Train Green, Train Strong

Jan 21, 2025

Yellow Flower

Ecological Impact of Inference Scaling

The release of O3 raises many questions about the increased energy and ultimately ecological impact of this new approach of "inference scaling". OpenAI seems to have circumvented the data wall by letting the model think for much longer, writing multiple if not thousands of drafts before settling on an answer.

In reality we don’t know. OpenAI provides the cost for the low compute tasks ($20 each). We only know the high compute tasks are 172 times more compute intensive as it involves the creation of 1024 drafts instead of 6. What is still undetermined:

  • How effective is OpenAI grid compute? They are unlikely to use your standard H100 install.

  • Do compute costs raise linearly? There could be many opportunities for parallelization.

  • What is the energy mix? Fossil fuels, nuclear?

The total amount of CO2 per high compute task can at best be approximated. Boris Gamazaychikov made one of the best conservative estimates so far: 3600 per high compute tasks (maybe less depending on the level of optimization) which would represent around 1700-1800 kWh.

Lack of Transparency

The lack of transparency in the AI industry makes it hard to have a well-informed debate. Computers and grid infrastructures have always been good at optimizing. Many frequent recommendations to reduce consumption are not effective at all (you can stop deleting your mails). We have seen a similar patterns for AI inference cost, as models have reduced dramatically in size over the past two years. Obviously this may not be enough to offset the rebound effect, as due to lowering costs, uses becomes much more widespread.

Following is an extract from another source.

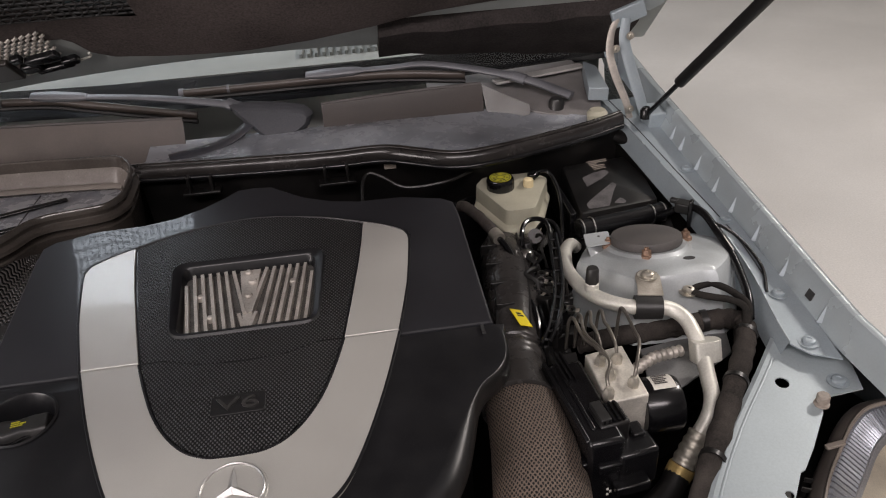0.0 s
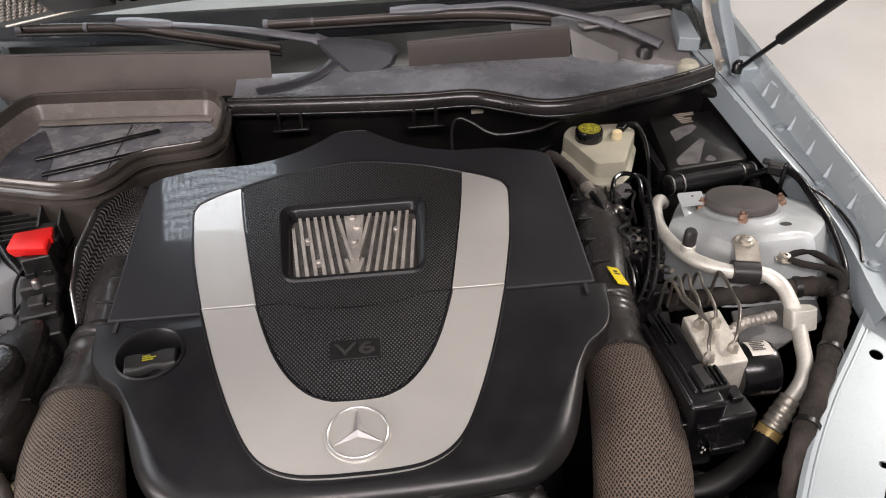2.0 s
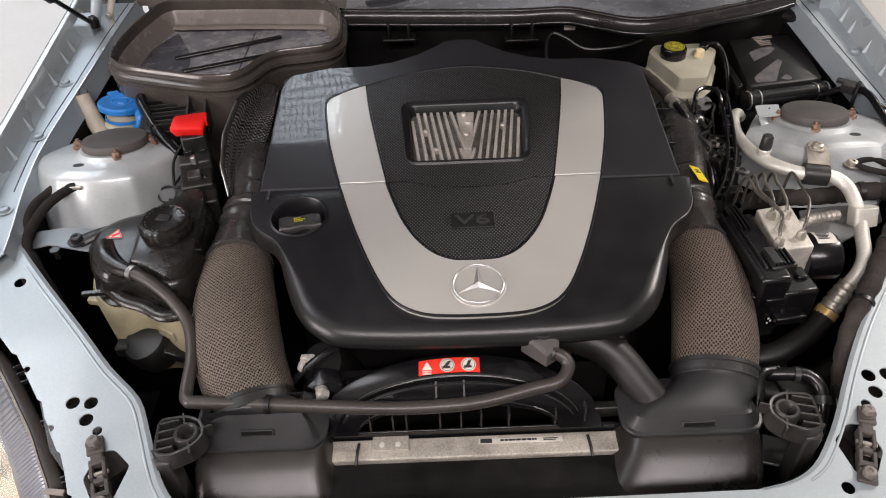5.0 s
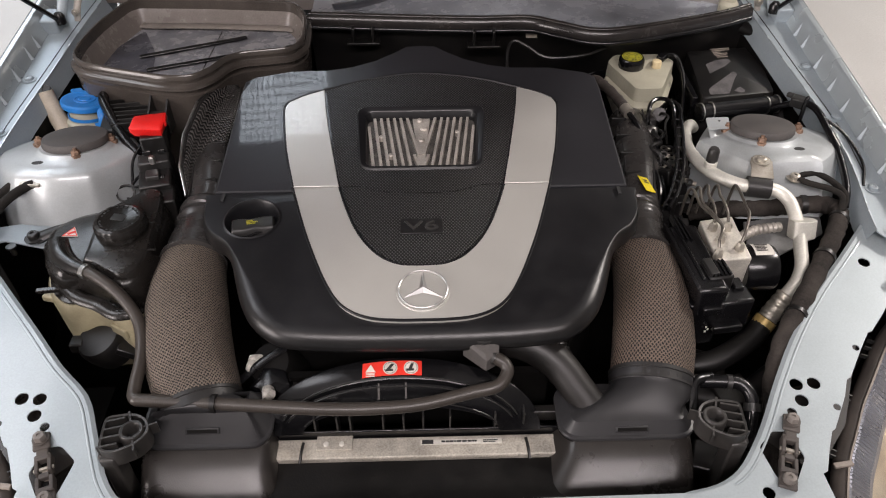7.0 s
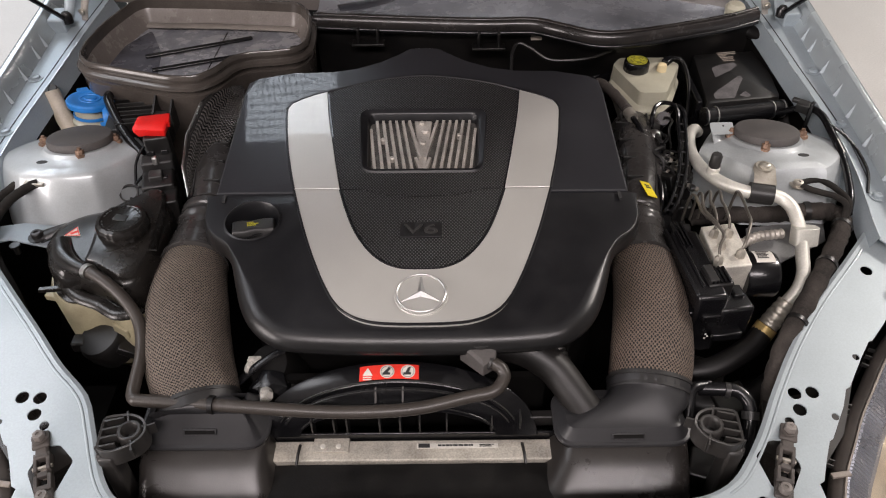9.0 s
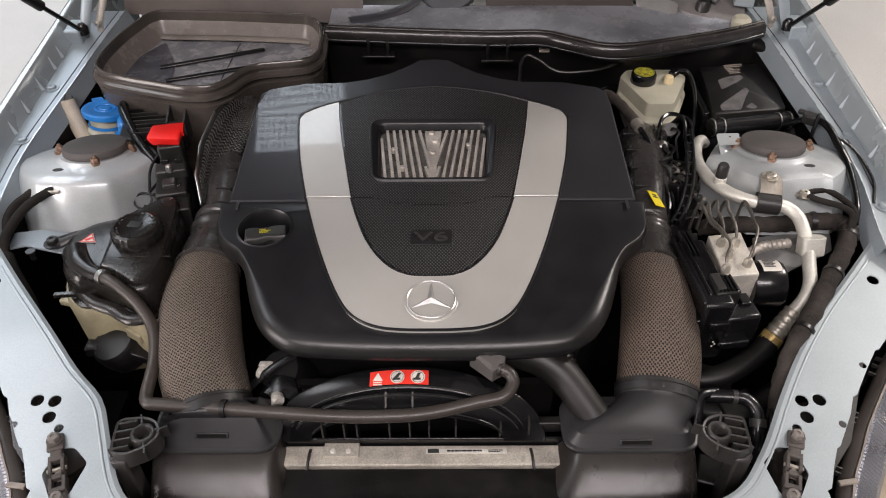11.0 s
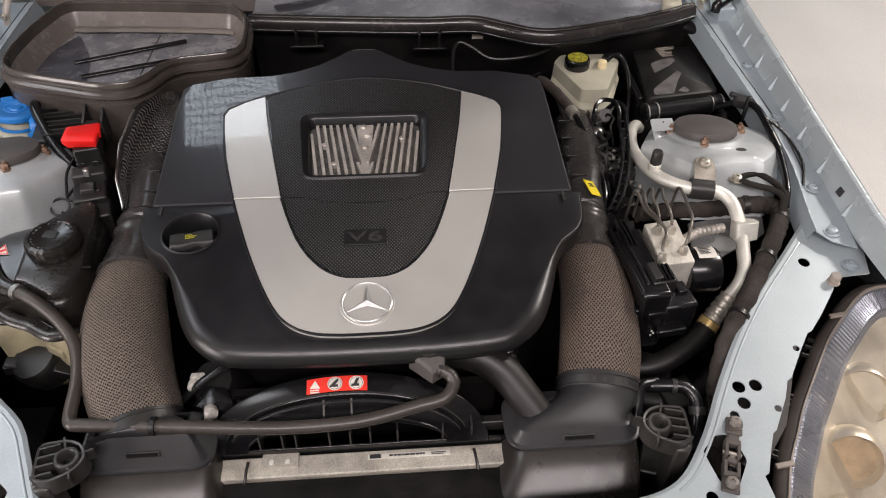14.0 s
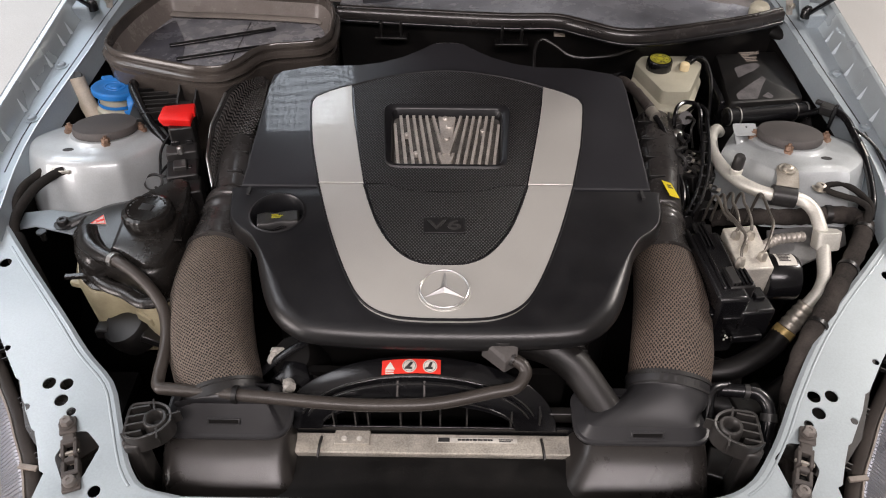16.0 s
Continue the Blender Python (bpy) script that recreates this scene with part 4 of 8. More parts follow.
def wiper(path, blade, root, joint):
    w = thing("wiper", "grey wiper arm with a brown-black blade resting on the windscreen", "wiper", "wipers")
    part("arm", tube(bmesh.new(), path, [0.013, 0.012, 0.009, 0.008, 0.007], 12, 6, (1, 0.55)), WIPER, w)
    part("arm_joint", tube(bmesh.new(), [joint[0], joint[1]], 0.0145, 12, 1, (1, 0.6)), WIPER, w)
    part("spine", tube(bmesh.new(), blade, 0.0075, 10, 4, (0.8, 1.0)), BLADE, w)
    part("rubber", tube(bmesh.new(), [(x, y - 0.006, z - 0.010) for x, y, z in blade], 0.0045, 8, 4), RUBBER, w)
    c = Vector(path[-1])
    d = (Vector(path[-2]) - c).normalized()
    part("blade_clip", tube(bmesh.new(), [c - d * 0.055, c - d * 0.02, c + d * 0.03, c + d * 0.05], [0.010, 0.0135, 0.012, 0.008], 12, 4, (1, 0.7)), WIPER, w, "pale grey blade clip")
    b0, b1 = Vector(blade[0]), Vector(blade[1])
    part("end_cap", tube(bmesh.new(), [b0, b0.lerp(b1, 0.06)], 0.0092, 10, 2), WIPER, w)
    e = b0.lerp(b1, 0.62)
    part("spine_band", tube(bmesh.new(), [e, e.lerp(b1, 0.08)], 0.0090, 10, 1), WIPER, w)
    part("pivot", lathe(bmesh.new(), [(0, -0.05), (0.014, -0.05), (0.014, 0.004), (0.010, 0.010), (0, 0.011)], root, seg=16), PLASTIC_GREY, w)
    return w


wiper([(0.550, 0.758, 0.893), (0.467, 0.820, 0.915), (0.319, 0.870, 0.939), (0.234, 0.888, 0.936), (0.130, 0.900, 0.932)], [(-0.162, 0.905, 0.920), (-0.019, 0.903, 0.920), (0.084, 0.900, 0.921), (0.234, 0.889, 0.922), (0.373, 0.868, 0.914)], (0.520, 0.752, 0.884), ((0.478, 0.812, 0.912), (0.456, 0.826, 0.918)))
wl = wiper([(-0.030, 0.790, 0.918), (-0.056, 0.800, 0.926), (-0.204, 0.860, 0.932), (-0.325, 0.908, 0.930), (-0.375, 0.918, 0.932)], [(-0.62, 0.945, 0.928), (-0.417, 0.930, 0.923), (-0.324, 0.905, 0.915), (-0.131, 0.868, 0.888)], (0.055, 0.792, 0.885), ((-0.050, 0.797, 0.924), (-0.062, 0.803, 0.928)))
part("cable_strip", tube(bmesh.new(), [(-0.028, 0.786, 0.892), (-0.060, 0.768, 0.876), (-0.100, 0.750, 0.868), (-0.165, 0.730, 0.866)], 0.015, 10, 6, (1, 0.35)), material("blue_grey_strip", (0.040, 0.042, 0.050), 0.28, dust=0.2), scuttle, "flat blue-grey moulded strip")
bm = bmesh.new()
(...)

I’m way more preoccupied right now by the market trends, and that goes beyond OpenAI. Investors are overtly betting on the emergence of high end AI product for corporations. There will be a wave of new "agentic" applications with enough capital to tap into pricey subscriptions from model providers. Inference scaling can support a new economy of "deluxe" ChatGPT with much increased consumption costs that will not necessarily discourage end users, either due to genuine automation gains in some fields like SWE or speculation.

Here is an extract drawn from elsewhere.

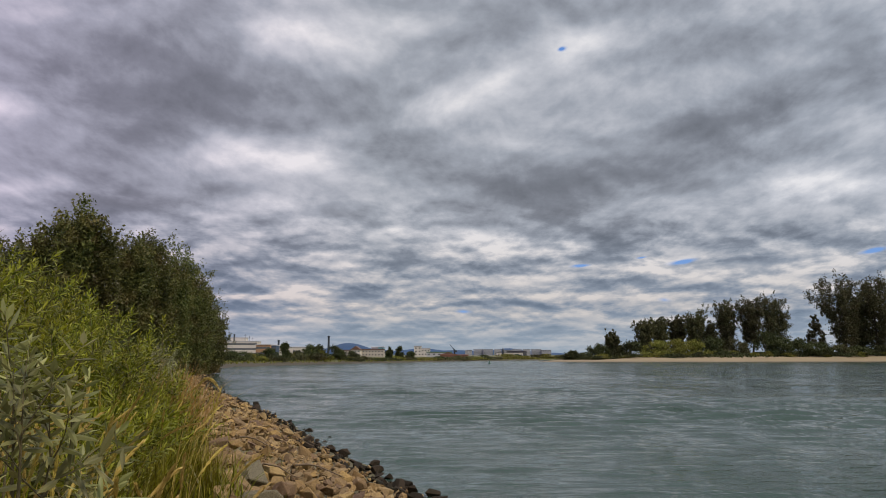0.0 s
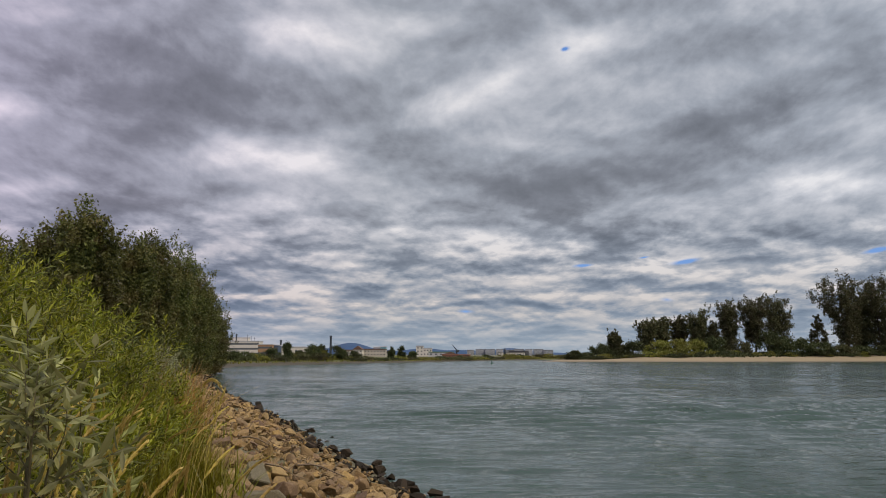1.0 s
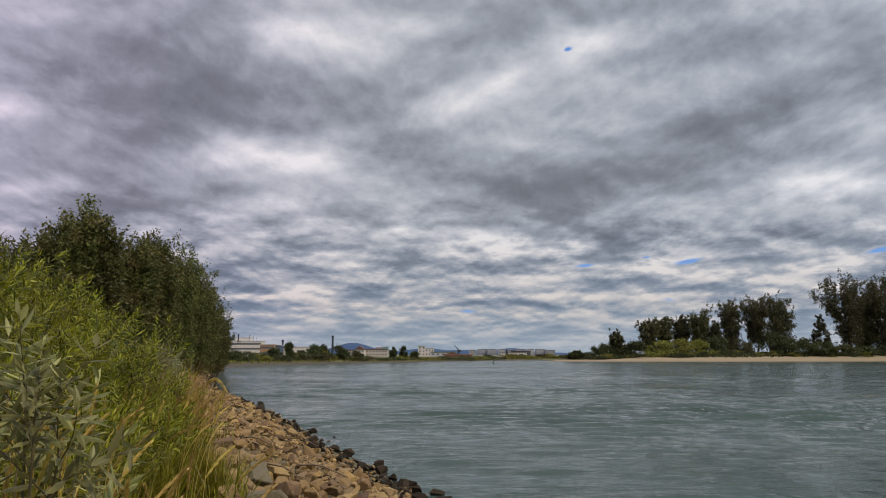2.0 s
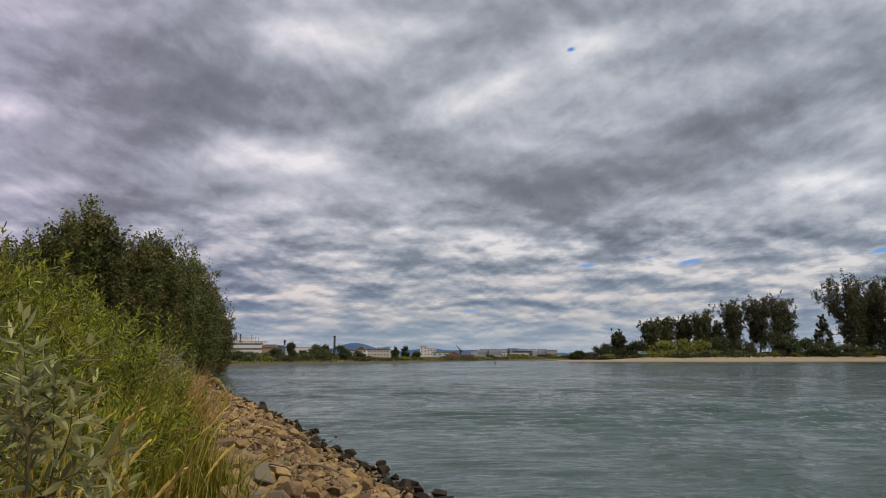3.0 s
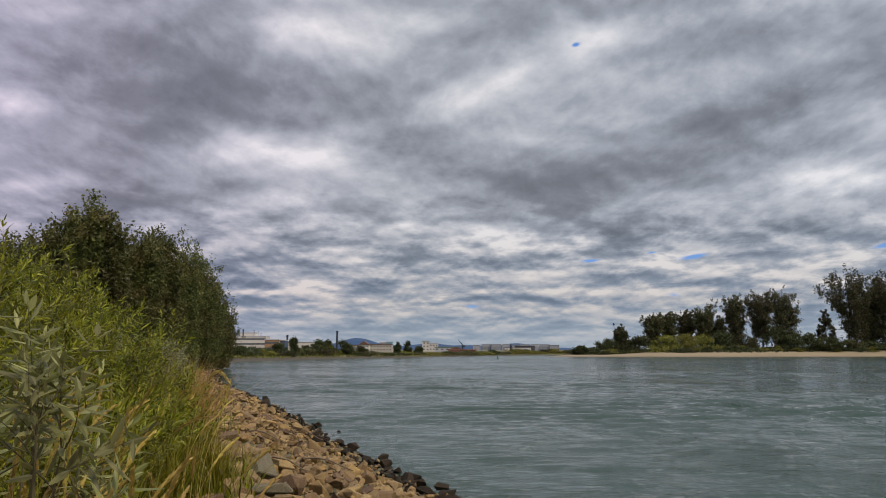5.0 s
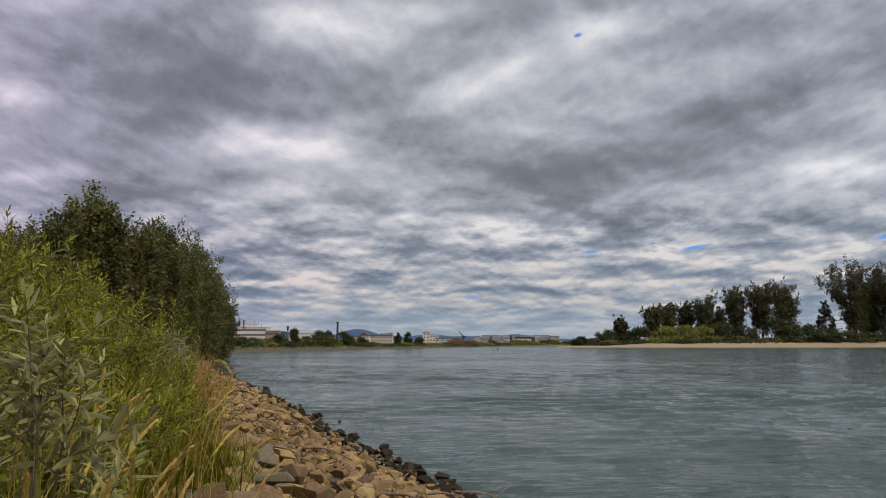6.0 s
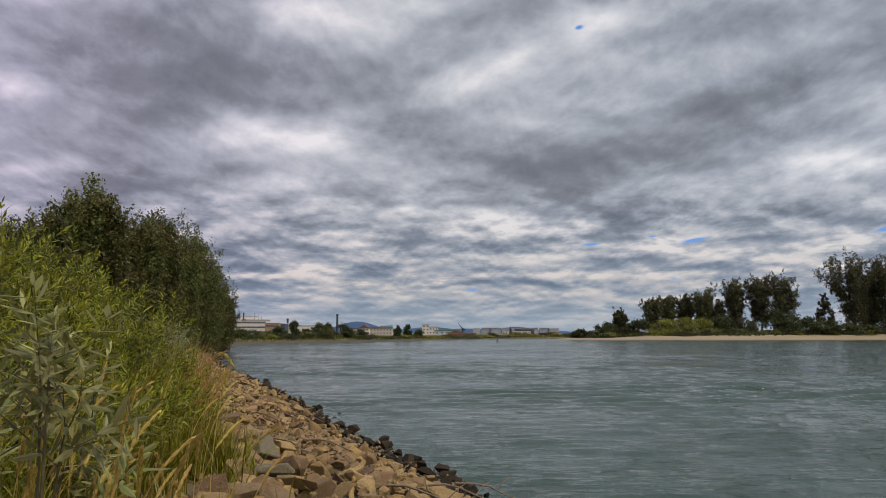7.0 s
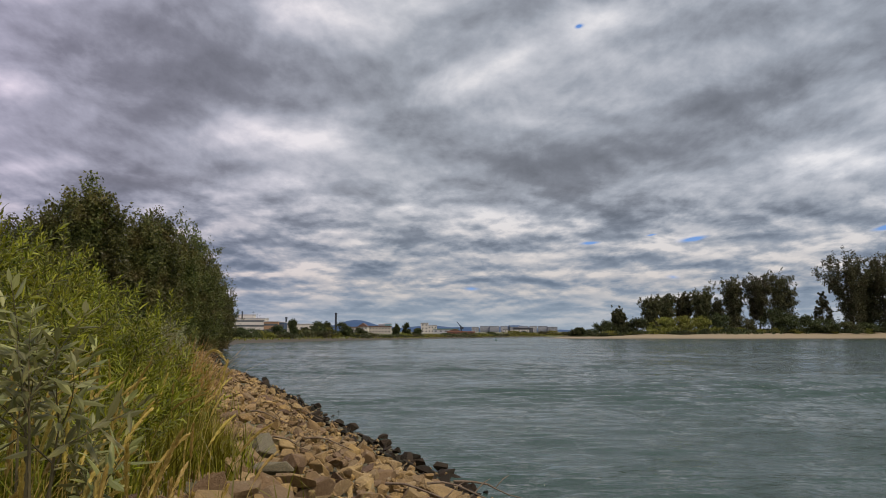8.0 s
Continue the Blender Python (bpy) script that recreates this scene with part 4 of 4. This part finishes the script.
SHOOTS = {
    "green": [shoot_mesh(10 + i, 0.42 + 0.05 * (i % 3), 30, 0.100, 0.0155, L_WILLOW) for i in range(6)],
    "silver": [shoot_mesh(30 + i, 0.36, 26, 0.065, 0.015, L_SILVER) for i in range(4)],
    "broad": [shoot_mesh(50 + i, 0.34, 15, 0.115, 0.024, L_BROAD, 0.6) for i in range(5)],
}
SWAYING = []


def willow(label, x, y, h, w, stems, per, kind, seed, amount, name="willow_bush", low=0.12):
    """A willow: arching stems from one stool, each a part that carries its leafy shoots."""
    r = random.Random(seed)
    root = tagged(new(name), label, "bush", "willows on the near bank")
    root.matrix_basis = pose(x, y, ground_z(x, y) - 0.03)
    for i in range(stems):
        a = i * 2.4 + r.uniform(-0.5, 0.5)
        q = w / 2 * math.sqrt(r.uniform(0.02, 1.0))
        hh = h * (1 - 0.45 * (q / (w / 2)) ** 2) * r.uniform(0.78, 1.04)
        p0 = Vector((math.cos(a) * q * 0.25, math.sin(a) * q * 0.25, 0))
        p2 = Vector((math.cos(a) * q, math.sin(a) * q, hh - 0.25))
        p1 = Vector((p2.x * 0.45, p2.y * 0.45, hh * 0.62))
        curve = lambda t: p0 * (1 - t) ** 2 + p1 * 2 * t * (1 - t) + p2 * t * t
        path = [(curve(t / 7) - p0, 0.011 * (1 - 0.8 * t / 7)) for t in range(8)]
        v, f = tube([path], 5)
        stem = part("stem", mesh_of("stem", v, f, M_STEM, smooth=True), root, m=Matrix.Translation(p0))
        for j in range(per):
            t = low + (1 - low) * (j + r.random()) / per if j else 1.0
            out = Vector((r.gauss(0, 1), r.gauss(0, 1), 0)).normalized() * r.uniform(0.3, 1.1) + Vector((math.cos(a), math.sin(a), 0)) * 0.35
            d = (out + Vector((0, 0, r.uniform(0.5, 1.4)))).normalized() if j else Vector((r.gauss(0, 0.15), r.gauss(0, 0.15), 1)).normalized()
            s = r.uniform(0.7, 1.2)
            m = Matrix.Translation(curve(t) - p0) @ d.to_track_quat("Z", "Y").to_matrix().to_4x4() @ Matrix.Rotation(r.uniform(0, 6.28), 4, "Z") @ Matrix.Diagonal((s, s, s, 1))
            part("shoot", r.choice(SHOOTS[kind]), stem, m=m)
        SWAYING.append((stem, Matrix.Translation(p0), amount * r.uniform(0.6, 1.3), r.uniform(0, 1.2)))
    return root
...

Small Language Models: a Green Alternative

This is not a fatality. At Pleias we are training small and frugal language models for specialized use case like RAG. Specialization and model design for infrastructure integration brings many opportunities for reduced consumption. We have been surprised recently to see how models perform better on some metrics than GPT-4, like citation accuracy/hallucination.

If generative AI is on course to become a more mature technology, it may be time to collectively use our thought tokens and realize cost is not all about money.